Multiple Interface Ni(PO₃)₂-CoP₄/CoMoO₄ Nanorods for Highly Efficient Hydrogen Evolution in Alkaline Water/Seawater Electrolysis

Abstract

The key to the development of non-noble metal catalysts with high activity and durability for the hydrogen evolution reaction (HER) in alkaline water/seawater conditions is to construct multi-interface electrocatalysts. Herein, the CoMoO4 nanorod arrays grown on foam nickel (NF) was first prepared by a hydrothermal method. Then, Ni(PO3)2-CoP4 with multi-interface was prepared by soaking the nanorod arrays into a nickel nitrate solution and then by phosphating via chemical vapor deposition. The Ni(PO3)2-CoP4/CoMoO4/NF electrode exhibits superior HER electrocatalytic performance under alkaline conditions with an ultralow overpotential of 79 mV@100 mA·cm–2, which outperforms other reported earth–abundant transition-metal phosphide catalysts.
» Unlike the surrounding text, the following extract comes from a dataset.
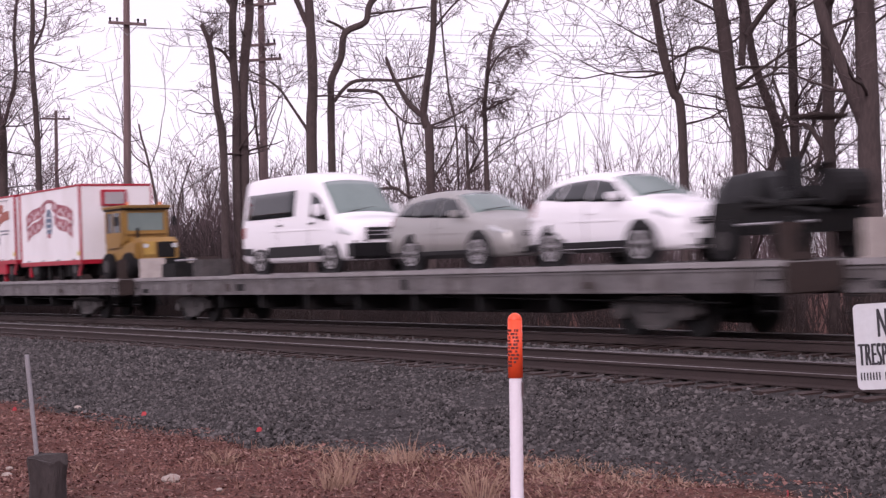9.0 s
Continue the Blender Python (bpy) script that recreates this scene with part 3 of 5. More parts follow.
W(5, 22.2, 26.15, top=4.26, bottom=1.95, art=0.38, art_at=-0.3, tall=0.30, drop=0.34, cloth=BANNER)
W(7, 3.75, 9.85, top=4.5, bottom=1.85, art=0.38, ac=2)
W(7, 10.1, 14.6, top=4.5, bottom=1.98, art=0.42, streamer=True, door=(1.0, 1.8, 4.3), box_under=2.0)
W(7, 14.9, 21.1, trim=G, top=4.56, bottom=1.95, art=0.27)
W(7, 21.4, 27.15, top=4.55, bottom=2.02, art=0.40)
W(8, 1.2, 7.15, top=4.66, bottom=1.95, art=0.41, end_art=True)
W(8, 7.35, 13.0, top=4.62, bottom=1.98, art=0.41)
W(8, 13.3, 19.1, top=4.66, bottom=2.0, plain=True, label="plain white box wagon with red trim, on a flat car")
W(8, 21.55, 27.55, top=4.62, bottom=2.0, art=0.38)
W(9, 13.65, 19.6, top=4.52, bottom=1.88, trim=REDBOX, body=REDBOX, plain=True, ribs=True, label="plain bright red steel box wagon with a side rail")
W(9, 20.0, 27.05, top=4.52, bottom=1.98, art=0.245, oval=LB, art_at=-1.45, tall=0.58, drop=0.24, red_bay=2.35)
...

It also maintains long-term durability in alkaline water/seawater electrolytes in 60 h at a constant 100 mA·cm–2. In the alkaline natural seawater electrolyte, Ni(PO3)2-CoP4/CoMoO4/NF (−)||NiFe LDH (+) pair has good long-term stability of 60 h for the voltage of only 1.60 V@100 mA·cm–2. The excellent performance is attributed to the plentiful active sites and the rapid electron-transfer rate. This work affords a new path to rationalize the design strategy of low-cost and multi-interface 3D catalysts for alkaline water/seawater electrolysis.